By Mark Grace, CCCNZ Ambassador
I pera ai he hara no ona poropiti, he he no ona tohunga kua whakaheke nei i nga toto o te hunga tika ki waenganui ona.
Ona o agasala a ona perofeta ma amioletonu a ona faitaulaga e na faamaligi le toto o e amiotonu i totonu ia te ia;
But it happened because of the sins of her prophets and the iniquities of her priests, who shed within her the blood of the righteous
Lamentations 4:13
Jerusalem has fallen. Solomon’s Temple has fallen.
Lamentations 4 paints a harrowing picture of Jerusalem’s utter devastation, desolation, and starvation. The cup of God’s judgement has been emptied on the city.
Why? Lamentations 4 answers the question from a wide-angle perspective. Verse 13 zooms in to give us an answer from a close-up perspective.
The wide-angle perspective is that the people, their prophets, their priests and their king had stopped trusting God’s power and instead trusted in Egyptian military might. They allowed their hearts to be given over to the idols of power.
This idolatry led to pride and self-sufficiency, which in turn led to ignoring God’s word and his prophets.
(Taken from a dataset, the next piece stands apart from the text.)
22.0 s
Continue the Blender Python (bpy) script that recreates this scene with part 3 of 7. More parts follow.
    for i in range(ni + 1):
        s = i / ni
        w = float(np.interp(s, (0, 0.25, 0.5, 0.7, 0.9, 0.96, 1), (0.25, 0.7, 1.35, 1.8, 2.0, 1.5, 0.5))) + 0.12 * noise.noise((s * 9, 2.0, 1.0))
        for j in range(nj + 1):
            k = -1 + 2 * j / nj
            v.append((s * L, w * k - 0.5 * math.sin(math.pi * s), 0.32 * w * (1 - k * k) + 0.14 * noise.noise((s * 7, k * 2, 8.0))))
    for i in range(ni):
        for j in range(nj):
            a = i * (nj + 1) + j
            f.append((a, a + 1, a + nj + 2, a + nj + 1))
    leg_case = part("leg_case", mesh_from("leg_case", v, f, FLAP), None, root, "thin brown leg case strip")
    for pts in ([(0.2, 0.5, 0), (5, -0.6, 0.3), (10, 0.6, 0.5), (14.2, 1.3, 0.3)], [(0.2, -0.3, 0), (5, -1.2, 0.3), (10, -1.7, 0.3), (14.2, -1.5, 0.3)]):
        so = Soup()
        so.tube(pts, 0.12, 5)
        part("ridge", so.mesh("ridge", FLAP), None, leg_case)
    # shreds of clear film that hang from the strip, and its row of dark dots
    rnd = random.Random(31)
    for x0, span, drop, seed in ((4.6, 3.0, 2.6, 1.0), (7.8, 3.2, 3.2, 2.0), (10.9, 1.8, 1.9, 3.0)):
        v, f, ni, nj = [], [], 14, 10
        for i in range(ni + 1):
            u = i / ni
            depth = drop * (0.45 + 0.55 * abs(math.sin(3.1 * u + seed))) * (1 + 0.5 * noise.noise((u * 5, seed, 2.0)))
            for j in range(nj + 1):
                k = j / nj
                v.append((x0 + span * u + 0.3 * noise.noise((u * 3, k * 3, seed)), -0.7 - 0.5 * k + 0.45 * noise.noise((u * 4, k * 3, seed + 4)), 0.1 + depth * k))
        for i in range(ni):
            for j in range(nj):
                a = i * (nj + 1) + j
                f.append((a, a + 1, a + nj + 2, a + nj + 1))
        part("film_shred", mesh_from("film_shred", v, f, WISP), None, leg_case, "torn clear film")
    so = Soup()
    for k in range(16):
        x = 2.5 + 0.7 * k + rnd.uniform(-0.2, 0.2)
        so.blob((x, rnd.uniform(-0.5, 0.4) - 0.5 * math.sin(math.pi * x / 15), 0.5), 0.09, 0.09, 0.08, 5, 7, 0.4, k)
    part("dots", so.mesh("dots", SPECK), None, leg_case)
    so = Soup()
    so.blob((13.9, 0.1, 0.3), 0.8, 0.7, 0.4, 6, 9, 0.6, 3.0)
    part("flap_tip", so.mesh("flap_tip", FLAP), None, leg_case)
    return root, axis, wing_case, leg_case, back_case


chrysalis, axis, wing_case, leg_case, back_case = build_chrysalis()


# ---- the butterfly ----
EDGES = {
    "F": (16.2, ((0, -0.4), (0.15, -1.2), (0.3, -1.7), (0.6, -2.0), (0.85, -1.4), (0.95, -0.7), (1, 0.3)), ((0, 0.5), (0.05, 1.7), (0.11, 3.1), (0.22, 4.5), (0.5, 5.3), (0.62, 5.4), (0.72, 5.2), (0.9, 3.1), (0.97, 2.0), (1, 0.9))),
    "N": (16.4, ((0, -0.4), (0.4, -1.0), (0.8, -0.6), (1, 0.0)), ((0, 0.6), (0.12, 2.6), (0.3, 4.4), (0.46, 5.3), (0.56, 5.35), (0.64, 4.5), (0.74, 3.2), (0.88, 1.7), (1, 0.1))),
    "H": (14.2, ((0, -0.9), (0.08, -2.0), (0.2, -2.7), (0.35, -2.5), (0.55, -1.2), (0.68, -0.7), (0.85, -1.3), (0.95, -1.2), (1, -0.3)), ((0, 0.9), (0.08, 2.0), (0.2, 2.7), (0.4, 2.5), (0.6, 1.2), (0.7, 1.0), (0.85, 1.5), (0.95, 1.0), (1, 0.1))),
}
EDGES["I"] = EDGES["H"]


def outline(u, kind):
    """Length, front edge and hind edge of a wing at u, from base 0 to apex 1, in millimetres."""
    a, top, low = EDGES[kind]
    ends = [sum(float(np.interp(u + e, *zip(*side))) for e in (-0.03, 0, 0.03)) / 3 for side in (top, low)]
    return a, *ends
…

The close-up perspective in Lamentations 4:13 shows that all their pride and arrogance eventually led to the moral and spiritual corruption of the priests.
The prophets, the priests, the king and the people have fallen. Two things stand out for me from this. First, my heart is no different. I have fallen. But second, Christ the God-man stands in my place as God’s true and better Prophet, Priest, and King.
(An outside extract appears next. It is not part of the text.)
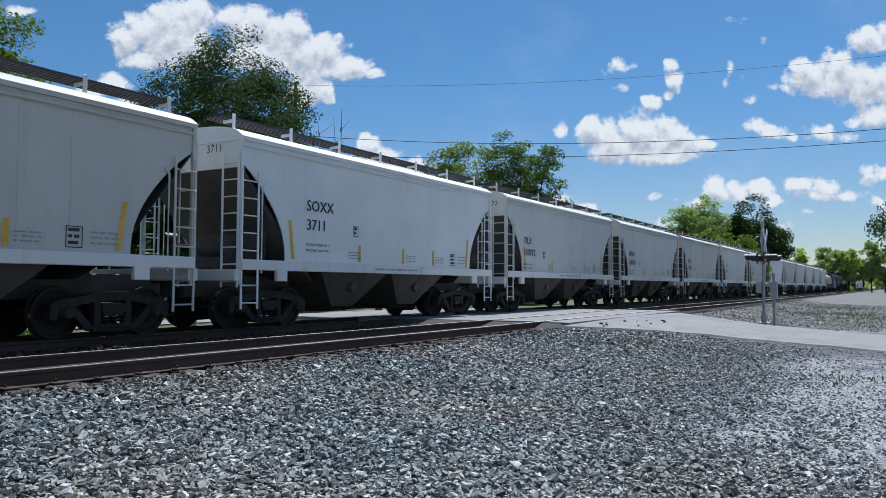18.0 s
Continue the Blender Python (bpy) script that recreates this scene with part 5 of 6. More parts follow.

I read a quote this week from Collin Hansen and loved it: “When I met James Davison Hunter it was 2016. I asked him about politics. He waved me off and told me to think less about the weather and more about the climate. I’ve never forgotten the lesson.”
The difference between the weather and the climate is crucial, and the analogy can be applied to Lamentations 4. The weather was God’s withering judgement on Jerusalem. The climate is God’s grace, the knowledge that judgement will end, the reality that the cup will pass to the neighbouring nation of Edom and ultimately be taken completely by Jesus Christ.
In light of Lamentations 4, we can be grateful for our true Prophet, Priest and King, who is not only righteous but who also took the judgment we deserve.
Although it’s good to take note of the weather in a nation, we should never miss the climate—what God is doing in Christ across the nations, to reconcile a people to himself from every tribe and tongue.